**Data extract:**
>>>

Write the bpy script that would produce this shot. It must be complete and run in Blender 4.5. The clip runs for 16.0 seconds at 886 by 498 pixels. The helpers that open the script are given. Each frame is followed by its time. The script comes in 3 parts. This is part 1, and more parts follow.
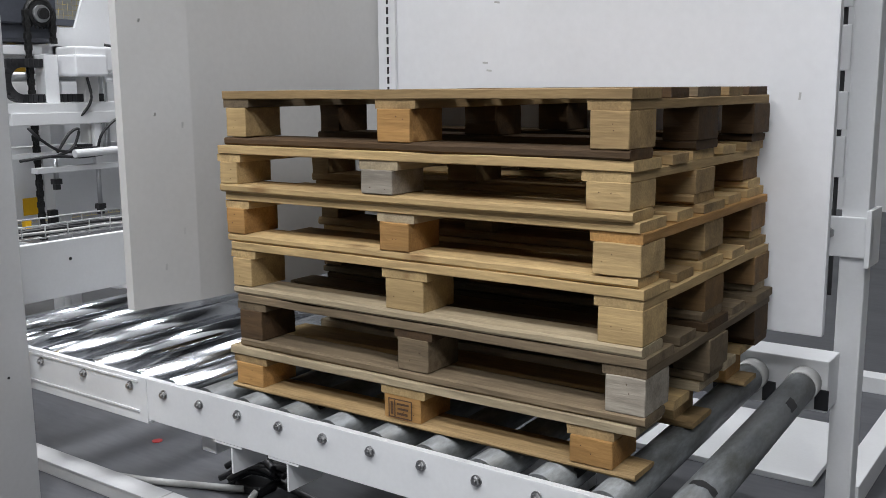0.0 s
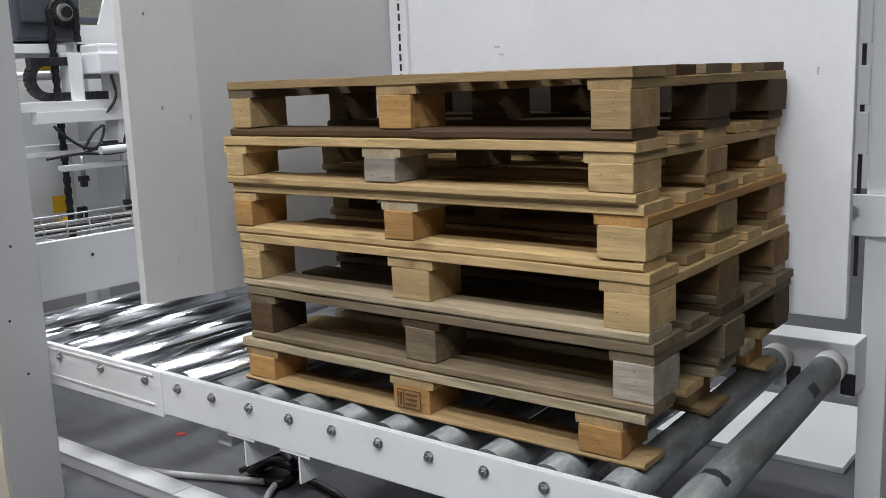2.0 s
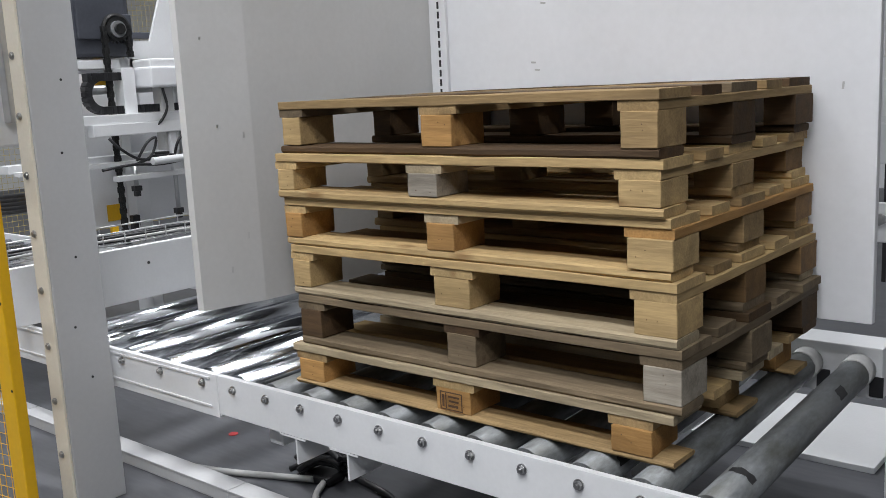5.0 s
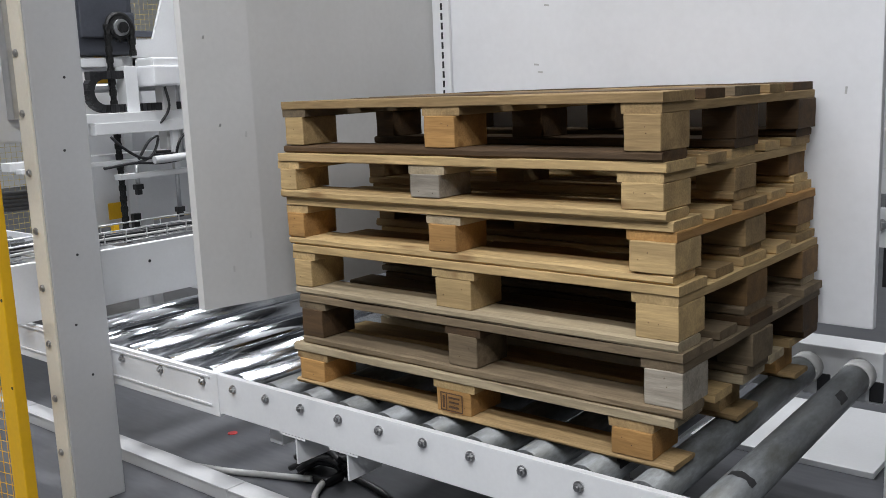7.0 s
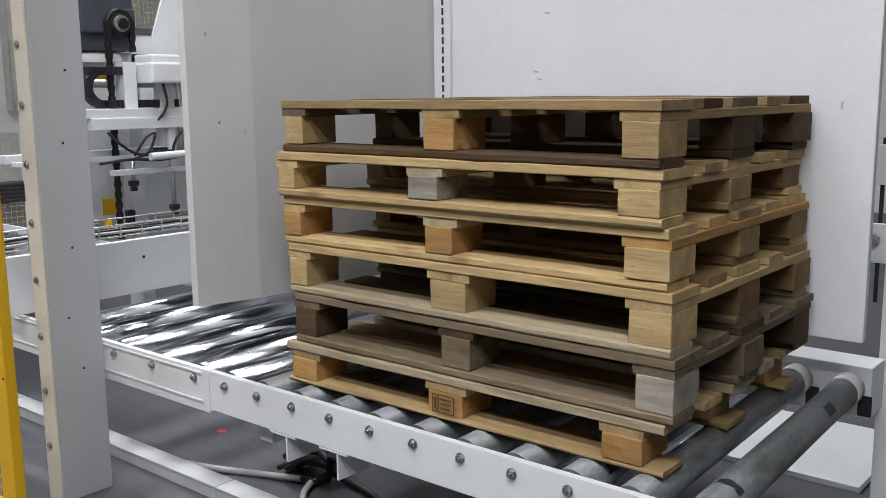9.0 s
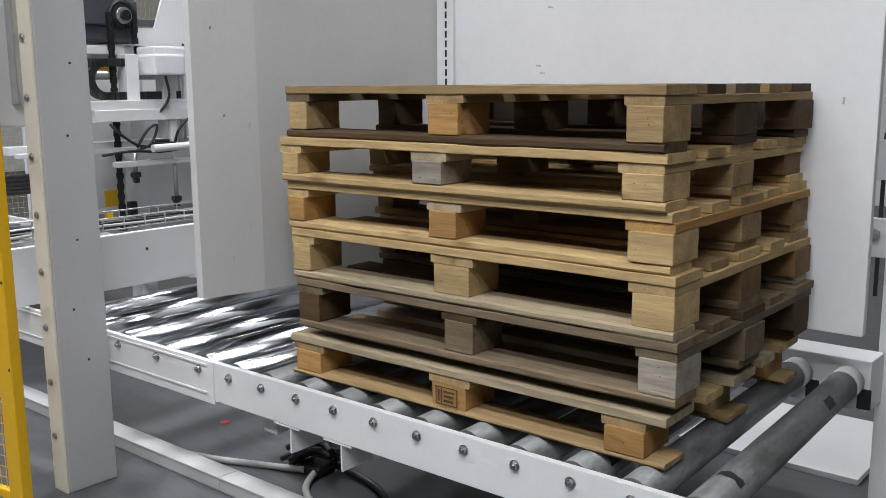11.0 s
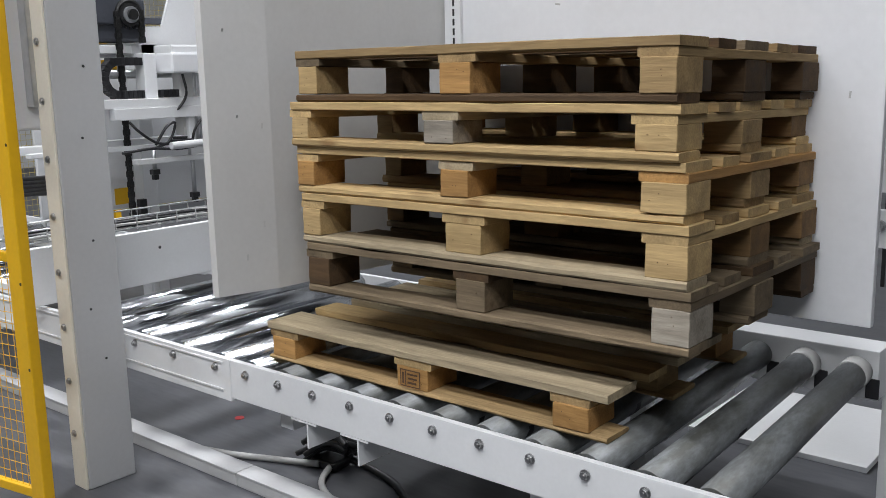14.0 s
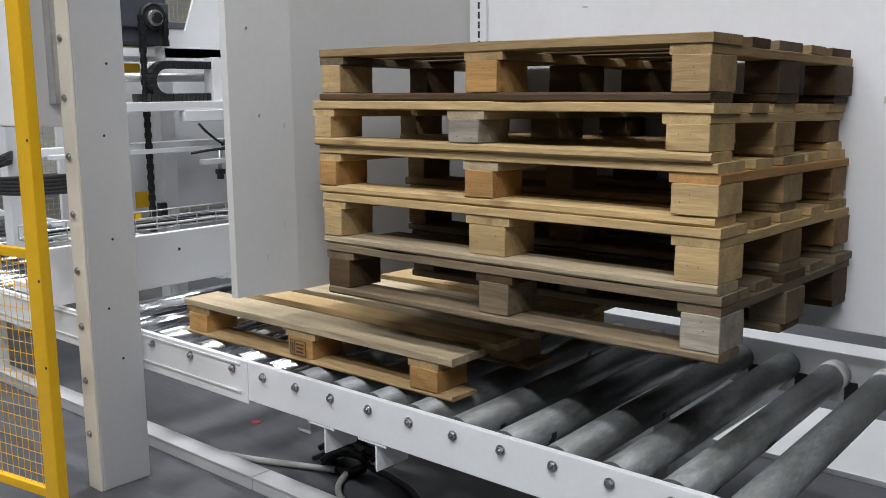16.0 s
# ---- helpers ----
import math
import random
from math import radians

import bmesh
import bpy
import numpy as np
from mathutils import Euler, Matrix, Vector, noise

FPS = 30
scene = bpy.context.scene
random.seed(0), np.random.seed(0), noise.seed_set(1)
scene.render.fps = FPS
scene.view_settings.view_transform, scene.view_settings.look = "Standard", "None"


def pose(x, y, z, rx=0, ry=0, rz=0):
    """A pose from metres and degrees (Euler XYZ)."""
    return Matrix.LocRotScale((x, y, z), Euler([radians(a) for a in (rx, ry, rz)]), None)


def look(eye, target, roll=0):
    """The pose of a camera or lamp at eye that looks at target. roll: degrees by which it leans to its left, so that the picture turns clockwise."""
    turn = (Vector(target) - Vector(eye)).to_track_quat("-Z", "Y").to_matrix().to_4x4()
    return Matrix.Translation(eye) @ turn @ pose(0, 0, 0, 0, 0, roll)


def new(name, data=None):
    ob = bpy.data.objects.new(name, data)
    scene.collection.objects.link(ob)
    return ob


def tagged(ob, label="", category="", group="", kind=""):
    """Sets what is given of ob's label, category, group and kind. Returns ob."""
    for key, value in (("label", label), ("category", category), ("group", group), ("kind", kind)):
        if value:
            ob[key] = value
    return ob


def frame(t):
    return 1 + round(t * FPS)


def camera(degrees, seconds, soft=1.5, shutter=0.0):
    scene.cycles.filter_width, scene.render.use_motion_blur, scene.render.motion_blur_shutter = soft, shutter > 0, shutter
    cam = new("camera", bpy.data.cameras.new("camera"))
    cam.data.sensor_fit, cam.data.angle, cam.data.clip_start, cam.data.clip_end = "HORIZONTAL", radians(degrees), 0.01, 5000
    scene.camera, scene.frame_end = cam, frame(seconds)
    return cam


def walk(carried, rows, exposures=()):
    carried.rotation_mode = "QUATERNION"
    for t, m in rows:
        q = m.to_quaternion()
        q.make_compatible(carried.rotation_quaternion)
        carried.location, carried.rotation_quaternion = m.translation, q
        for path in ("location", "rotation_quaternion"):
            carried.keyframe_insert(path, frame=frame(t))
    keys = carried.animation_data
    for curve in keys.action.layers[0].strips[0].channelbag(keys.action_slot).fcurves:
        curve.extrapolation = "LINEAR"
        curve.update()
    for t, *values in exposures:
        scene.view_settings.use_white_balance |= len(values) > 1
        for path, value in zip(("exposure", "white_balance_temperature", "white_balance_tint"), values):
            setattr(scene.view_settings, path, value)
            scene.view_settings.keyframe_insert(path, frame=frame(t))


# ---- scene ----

<<<

**What you need to do:** Show the lines that mention the word "helpers".

**Exercise output:**
Write the bpy script that would produce this shot. It must be complete and run in Blender 4.5. The clip runs for 16.0 seconds at 886 by 498 pixels. The helpers that open the script are given. Each frame is followed by its time. The script comes in 3 parts. This is part 1, and more parts follow.
# ---- helpers ----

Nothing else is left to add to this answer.